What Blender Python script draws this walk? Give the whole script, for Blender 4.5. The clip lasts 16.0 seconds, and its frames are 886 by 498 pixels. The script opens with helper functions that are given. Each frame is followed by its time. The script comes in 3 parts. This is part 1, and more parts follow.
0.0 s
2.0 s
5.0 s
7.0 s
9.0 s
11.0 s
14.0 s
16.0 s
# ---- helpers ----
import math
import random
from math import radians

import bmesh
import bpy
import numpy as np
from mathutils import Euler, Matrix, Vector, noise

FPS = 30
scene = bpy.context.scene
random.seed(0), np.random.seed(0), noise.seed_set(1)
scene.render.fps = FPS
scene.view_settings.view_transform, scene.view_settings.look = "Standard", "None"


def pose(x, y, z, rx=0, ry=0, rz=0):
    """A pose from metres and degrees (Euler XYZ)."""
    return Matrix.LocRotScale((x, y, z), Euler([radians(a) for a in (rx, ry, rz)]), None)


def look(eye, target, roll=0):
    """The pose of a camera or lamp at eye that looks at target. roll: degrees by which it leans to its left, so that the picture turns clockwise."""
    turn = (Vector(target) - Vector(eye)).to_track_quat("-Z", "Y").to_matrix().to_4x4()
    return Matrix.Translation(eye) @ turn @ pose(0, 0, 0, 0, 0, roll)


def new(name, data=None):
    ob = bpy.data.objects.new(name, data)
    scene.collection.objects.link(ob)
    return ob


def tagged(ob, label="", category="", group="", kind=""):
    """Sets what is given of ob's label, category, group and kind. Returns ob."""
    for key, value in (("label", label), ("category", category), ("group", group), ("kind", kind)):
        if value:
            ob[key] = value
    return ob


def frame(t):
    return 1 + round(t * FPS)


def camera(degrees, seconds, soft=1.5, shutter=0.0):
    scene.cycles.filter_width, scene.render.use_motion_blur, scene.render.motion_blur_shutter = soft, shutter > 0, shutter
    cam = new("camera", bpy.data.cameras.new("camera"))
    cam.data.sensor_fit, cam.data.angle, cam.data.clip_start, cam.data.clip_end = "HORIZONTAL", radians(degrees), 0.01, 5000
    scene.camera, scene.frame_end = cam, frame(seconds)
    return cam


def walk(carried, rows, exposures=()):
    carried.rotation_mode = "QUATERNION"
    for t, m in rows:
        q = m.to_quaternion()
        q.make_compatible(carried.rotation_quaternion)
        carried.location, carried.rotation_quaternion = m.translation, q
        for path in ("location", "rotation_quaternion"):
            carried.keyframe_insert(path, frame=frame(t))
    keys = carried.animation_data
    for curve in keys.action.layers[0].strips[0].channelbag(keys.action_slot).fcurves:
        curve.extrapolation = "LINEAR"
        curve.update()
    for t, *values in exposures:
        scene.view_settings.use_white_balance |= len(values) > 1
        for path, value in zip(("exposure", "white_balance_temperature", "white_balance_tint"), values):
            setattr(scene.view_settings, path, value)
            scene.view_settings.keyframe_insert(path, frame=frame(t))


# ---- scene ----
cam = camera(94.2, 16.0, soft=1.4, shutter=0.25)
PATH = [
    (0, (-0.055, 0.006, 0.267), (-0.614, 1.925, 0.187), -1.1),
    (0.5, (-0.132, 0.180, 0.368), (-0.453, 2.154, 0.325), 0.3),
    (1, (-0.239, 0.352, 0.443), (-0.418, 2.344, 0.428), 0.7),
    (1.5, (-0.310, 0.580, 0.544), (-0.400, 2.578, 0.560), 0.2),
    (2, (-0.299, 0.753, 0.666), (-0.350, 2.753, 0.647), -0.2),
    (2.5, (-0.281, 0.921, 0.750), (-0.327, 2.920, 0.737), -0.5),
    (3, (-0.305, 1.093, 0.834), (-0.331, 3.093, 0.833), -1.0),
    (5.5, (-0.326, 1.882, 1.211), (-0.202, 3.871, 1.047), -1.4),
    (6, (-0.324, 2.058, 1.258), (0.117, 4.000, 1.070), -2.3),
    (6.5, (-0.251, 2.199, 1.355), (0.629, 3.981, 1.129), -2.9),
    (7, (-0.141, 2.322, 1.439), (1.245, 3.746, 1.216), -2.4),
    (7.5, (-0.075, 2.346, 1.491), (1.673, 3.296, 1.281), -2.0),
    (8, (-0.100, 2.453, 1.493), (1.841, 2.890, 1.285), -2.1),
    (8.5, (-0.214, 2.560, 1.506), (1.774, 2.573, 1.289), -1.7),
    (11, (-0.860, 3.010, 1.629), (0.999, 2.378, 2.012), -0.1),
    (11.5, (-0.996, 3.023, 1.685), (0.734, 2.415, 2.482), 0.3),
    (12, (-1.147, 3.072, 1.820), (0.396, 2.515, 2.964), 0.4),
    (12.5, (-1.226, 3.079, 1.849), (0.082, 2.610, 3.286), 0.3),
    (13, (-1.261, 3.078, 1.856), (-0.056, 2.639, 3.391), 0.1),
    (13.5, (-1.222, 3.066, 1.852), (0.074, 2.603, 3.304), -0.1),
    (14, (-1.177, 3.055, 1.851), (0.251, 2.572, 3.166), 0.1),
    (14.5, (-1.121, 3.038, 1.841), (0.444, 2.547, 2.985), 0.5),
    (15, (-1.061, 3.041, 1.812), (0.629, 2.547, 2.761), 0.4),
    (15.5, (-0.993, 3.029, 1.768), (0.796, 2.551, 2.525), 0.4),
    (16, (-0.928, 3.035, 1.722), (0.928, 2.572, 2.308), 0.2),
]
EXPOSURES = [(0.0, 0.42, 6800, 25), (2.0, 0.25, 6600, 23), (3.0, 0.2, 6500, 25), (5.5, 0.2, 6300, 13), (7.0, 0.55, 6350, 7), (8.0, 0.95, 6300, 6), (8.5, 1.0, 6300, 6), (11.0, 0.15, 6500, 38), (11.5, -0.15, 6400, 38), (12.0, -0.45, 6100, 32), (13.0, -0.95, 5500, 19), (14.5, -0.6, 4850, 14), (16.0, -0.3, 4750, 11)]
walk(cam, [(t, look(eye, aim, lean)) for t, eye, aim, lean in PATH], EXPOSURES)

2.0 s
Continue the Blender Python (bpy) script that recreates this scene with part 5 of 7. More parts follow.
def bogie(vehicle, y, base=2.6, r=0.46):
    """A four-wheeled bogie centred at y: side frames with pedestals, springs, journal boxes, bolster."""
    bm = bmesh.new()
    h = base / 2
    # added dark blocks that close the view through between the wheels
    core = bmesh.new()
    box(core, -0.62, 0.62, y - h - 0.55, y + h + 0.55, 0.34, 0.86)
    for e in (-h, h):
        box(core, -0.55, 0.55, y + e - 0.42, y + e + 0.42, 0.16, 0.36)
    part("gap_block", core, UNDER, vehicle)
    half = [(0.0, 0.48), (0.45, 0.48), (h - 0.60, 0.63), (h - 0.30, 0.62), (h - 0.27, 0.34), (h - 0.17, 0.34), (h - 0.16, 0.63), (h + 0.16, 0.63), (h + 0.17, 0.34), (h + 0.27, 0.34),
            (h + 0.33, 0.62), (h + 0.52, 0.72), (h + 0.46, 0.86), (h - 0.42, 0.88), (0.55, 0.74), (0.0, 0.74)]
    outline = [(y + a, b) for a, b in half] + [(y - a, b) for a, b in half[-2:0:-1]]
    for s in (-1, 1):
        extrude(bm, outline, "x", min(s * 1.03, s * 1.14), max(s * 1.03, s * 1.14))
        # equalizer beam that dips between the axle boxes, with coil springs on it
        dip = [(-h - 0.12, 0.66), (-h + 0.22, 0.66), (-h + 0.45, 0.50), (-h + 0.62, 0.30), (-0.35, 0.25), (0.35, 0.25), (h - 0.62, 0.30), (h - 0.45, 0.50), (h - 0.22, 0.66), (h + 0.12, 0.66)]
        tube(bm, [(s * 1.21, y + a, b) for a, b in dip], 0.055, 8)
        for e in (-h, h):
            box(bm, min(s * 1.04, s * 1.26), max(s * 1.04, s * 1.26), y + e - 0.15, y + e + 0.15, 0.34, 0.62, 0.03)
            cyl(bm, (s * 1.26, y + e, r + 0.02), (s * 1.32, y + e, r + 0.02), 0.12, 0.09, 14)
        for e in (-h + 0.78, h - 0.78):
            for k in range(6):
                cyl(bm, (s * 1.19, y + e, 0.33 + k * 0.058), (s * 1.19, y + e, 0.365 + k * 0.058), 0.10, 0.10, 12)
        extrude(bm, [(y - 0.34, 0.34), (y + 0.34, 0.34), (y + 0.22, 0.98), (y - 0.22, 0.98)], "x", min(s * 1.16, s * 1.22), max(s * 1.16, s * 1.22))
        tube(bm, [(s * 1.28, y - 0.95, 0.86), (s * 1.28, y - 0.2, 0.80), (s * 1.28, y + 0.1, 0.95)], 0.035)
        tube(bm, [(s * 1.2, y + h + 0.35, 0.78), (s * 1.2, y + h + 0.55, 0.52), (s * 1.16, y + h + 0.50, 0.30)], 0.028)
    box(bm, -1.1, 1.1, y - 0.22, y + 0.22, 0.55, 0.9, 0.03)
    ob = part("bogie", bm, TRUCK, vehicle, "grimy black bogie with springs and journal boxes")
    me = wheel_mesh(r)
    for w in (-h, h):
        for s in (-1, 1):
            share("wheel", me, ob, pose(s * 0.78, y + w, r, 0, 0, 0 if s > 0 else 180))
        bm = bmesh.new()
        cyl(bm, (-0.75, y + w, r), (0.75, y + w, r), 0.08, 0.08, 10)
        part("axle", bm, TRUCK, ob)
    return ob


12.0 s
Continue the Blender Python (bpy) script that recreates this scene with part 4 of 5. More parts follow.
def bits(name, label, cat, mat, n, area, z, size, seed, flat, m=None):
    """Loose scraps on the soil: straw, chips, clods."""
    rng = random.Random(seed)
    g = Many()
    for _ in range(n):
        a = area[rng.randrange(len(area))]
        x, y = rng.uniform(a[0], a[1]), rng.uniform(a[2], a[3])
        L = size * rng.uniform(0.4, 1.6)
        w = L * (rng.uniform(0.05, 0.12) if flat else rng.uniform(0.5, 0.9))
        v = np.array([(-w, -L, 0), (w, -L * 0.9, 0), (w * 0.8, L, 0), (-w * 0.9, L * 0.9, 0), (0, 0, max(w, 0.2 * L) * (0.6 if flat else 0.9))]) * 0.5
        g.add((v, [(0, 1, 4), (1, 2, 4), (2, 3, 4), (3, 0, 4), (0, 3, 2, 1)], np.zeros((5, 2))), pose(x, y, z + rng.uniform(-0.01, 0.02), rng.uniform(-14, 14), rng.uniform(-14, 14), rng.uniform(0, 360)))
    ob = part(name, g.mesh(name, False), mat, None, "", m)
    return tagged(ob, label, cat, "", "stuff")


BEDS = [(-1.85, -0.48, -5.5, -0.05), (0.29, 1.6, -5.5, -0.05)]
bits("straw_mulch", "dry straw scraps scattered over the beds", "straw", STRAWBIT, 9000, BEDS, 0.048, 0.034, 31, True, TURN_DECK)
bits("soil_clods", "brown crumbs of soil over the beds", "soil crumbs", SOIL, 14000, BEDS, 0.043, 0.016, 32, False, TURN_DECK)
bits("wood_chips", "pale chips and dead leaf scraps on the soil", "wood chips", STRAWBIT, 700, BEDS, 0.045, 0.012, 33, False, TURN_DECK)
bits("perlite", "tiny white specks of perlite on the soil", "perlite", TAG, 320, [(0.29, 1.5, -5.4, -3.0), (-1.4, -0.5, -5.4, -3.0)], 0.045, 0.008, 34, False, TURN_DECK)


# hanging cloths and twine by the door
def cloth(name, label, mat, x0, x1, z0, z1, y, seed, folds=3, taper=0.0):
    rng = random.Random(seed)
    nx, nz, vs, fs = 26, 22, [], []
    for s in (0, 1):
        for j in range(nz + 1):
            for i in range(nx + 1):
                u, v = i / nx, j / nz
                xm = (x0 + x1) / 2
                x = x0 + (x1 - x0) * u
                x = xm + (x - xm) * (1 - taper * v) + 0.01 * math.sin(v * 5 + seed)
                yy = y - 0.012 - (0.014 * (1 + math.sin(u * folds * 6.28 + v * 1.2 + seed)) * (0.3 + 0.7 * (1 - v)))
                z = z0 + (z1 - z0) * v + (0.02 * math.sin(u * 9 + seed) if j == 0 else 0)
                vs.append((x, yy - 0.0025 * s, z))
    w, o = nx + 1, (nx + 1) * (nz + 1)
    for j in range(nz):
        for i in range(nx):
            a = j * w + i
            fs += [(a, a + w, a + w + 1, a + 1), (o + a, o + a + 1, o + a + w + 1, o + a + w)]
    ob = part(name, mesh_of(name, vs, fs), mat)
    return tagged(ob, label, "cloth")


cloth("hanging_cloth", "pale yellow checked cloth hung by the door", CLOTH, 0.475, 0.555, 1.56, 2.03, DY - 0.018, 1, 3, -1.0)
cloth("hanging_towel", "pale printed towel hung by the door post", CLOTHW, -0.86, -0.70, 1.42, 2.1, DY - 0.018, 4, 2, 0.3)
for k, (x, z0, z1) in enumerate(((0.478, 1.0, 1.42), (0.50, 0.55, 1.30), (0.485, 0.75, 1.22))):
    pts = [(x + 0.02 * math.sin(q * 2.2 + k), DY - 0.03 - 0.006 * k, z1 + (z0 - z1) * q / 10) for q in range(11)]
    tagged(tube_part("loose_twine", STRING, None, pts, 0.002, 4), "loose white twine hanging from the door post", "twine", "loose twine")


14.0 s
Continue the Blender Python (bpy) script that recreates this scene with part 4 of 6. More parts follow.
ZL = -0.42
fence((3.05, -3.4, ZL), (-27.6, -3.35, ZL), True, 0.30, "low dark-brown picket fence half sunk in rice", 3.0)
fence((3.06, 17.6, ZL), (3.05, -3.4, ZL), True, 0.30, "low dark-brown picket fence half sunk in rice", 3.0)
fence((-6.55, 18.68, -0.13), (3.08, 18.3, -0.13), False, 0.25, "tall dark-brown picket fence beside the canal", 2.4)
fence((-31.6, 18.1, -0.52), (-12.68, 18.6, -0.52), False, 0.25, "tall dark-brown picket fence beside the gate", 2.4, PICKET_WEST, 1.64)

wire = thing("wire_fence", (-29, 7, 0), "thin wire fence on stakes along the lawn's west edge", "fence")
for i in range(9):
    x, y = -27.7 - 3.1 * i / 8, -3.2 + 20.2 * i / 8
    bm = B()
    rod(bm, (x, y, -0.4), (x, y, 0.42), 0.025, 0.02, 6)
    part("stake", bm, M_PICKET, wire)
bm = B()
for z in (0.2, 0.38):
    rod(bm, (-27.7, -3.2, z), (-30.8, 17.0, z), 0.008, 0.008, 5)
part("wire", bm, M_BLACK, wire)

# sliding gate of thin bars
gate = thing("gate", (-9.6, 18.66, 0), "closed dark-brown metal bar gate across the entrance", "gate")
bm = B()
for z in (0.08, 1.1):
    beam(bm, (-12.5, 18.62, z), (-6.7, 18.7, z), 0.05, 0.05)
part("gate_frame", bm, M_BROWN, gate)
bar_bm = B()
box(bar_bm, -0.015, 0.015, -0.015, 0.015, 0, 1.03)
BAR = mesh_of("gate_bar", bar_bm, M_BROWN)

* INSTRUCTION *
Reproduce only the lines from the top of the material through the one bearing "return 1 + round(t * FPS)", each exactly as it stands.

* WRITTEN RESPONSE *
What Blender Python script draws this walk? Give the whole script, for Blender 4.5. The clip lasts 16.0 seconds, and its frames are 886 by 498 pixels. The script opens with helper functions that are given. Each frame is followed by its time. The script comes in 3 parts. This is part 1, and more parts follow.
0.0 s
2.0 s
5.0 s
7.0 s
9.0 s
11.0 s
14.0 s
16.0 s
# ---- helpers ----
import math
import random
from math import radians

import bmesh
import bpy
import numpy as np
from mathutils import Euler, Matrix, Vector, noise

FPS = 30
scene = bpy.context.scene
random.seed(0), np.random.seed(0), noise.seed_set(1)
scene.render.fps = FPS
scene.view_settings.view_transform, scene.view_settings.look = "Standard", "None"


def pose(x, y, z, rx=0, ry=0, rz=0):
    """A pose from metres and degrees (Euler XYZ)."""
    return Matrix.LocRotScale((x, y, z), Euler([radians(a) for a in (rx, ry, rz)]), None)


def look(eye, target, roll=0):
    """The pose of a camera or lamp at eye that looks at target. roll: degrees by which it leans to its left, so that the picture turns clockwise."""
    turn = (Vector(target) - Vector(eye)).to_track_quat("-Z", "Y").to_matrix().to_4x4()
    return Matrix.Translation(eye) @ turn @ pose(0, 0, 0, 0, 0, roll)


def new(name, data=None):
    ob = bpy.data.objects.new(name, data)
    scene.collection.objects.link(ob)
    return ob


def tagged(ob, label="", category="", group="", kind=""):
    """Sets what is given of ob's label, category, group and kind. Returns ob."""
    for key, value in (("label", label), ("category", category), ("group", group), ("kind", kind)):
        if value:
            ob[key] = value
    return ob


def frame(t):
    return 1 + round(t * FPS)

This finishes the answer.